Risotto sighed before walking past him. "It doesn’t matter."
___ ___ ___ ___ ___ ___
It had been an hour since his conversation with the thief and yet, he still didn’t have an answer. The ice steadily creeping across the hallway also didn’t assure him in the slightest.
After enjoying the free coffee, Prosciutto left to buy groceries as an apology to his mooching while Melone continued to watch the bedroom door. Risotto retreated to his office in order to sort out their last payment for the lighter retrieval. The raise was more than what he was expecting but he understood the reasoning behind it. He did receive Metallica by the test just as other members have.
Thirty minutes later, while working on paperwork, Risotto heard unfamiliar footsteps making their way towards the kitchen although a familiar voice soon interrupted them
"So have you decided?"
"Who the heck are you?" the thief growled.
"Aw, you don’t recognize me? We met at the park two days ago."
"Two days?"
"Yeah, you slept through a whole day. In all honesty, I thought you were dead for a while. We were thinking of throwing your body into the ocean."
"What the-Body? What the fuck am I signing up for?"
The sound of the refrigerator opening followed.
"Oh, so you are thinking of joining! Yay! Might as well make introductions. I’m Melone. What’s your name, blood type, birthday, moon sign, favorite-"
It was then when his door flung open. The thief quietly walked in before closing and locking the door. For a moment, the handle jiggled rapidly before stopping. Thank goodness Melone didn’t know how to pick locks.
"Before I decide anything, what is it that this team does again?"
He hummed, "I suppose I should’ve told you in the first place. In Passione, we are known as La Squadra di Esecuzioni. We're professional assassins."
He expected something more than a yawn.
"You don’t seem that surprised."
Revealing an apple, the thief took a bite out of it before answering, "Between you and the nutcase outside, why would I be?"
For a moment, a smile crept on his face before it was extinguished. "So I’m guessing you’ve decided, correct?"
"I’ll entertain the second option for now.

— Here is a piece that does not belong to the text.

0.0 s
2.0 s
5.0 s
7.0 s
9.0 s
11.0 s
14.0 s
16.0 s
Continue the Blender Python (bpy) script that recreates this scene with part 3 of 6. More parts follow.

But one question, if you will...Why is that weirdo called Melone?"
"Our team has a habit of choosing code names. It comes with the job. Risotto Nero is mine and Melone is his."
"Oh, you’re picking nicknames! I vote Pizza! We need at least one person called Pizza!" Melone yelled through the door.
"Fuck that! I’m not going to be called Pizza for the rest of my life!"
"Then how about Uva! The color's kinda close to your hair."
Risotto shouted back, "Who said you have anything to do with this Melone?"
He whined, "But Ris..."
"Yeah stay out of this, you weirdo!"
"But with that in mind, do you have any ideas either? If you want, you can decide for yourself of course but I would rather not wait an hour."
The temperature in the room dropped. He struck a nerve there. Despite the snickers coming from behind the door, the thief managed to sit calmly in one of the chairs before him. It immediately froze over. Risotto quietly sighed. Another piece of furniture lost.
"...I’m not against suggestions but please, don’t push it," he hissed. The threat was childish but it had already been a long day.
He expected a glare in return but found none on the assassin's face. Instead, Risotto leaned back into his chair before smiling. The thief’s eyes lit up at his expression but otherwise his frown remained. Curiosity. Risotto could tell.
"I think Ghiaccio would serve you well."
Let it never be said that Risotto Nero didn’t know how to tell a good joke.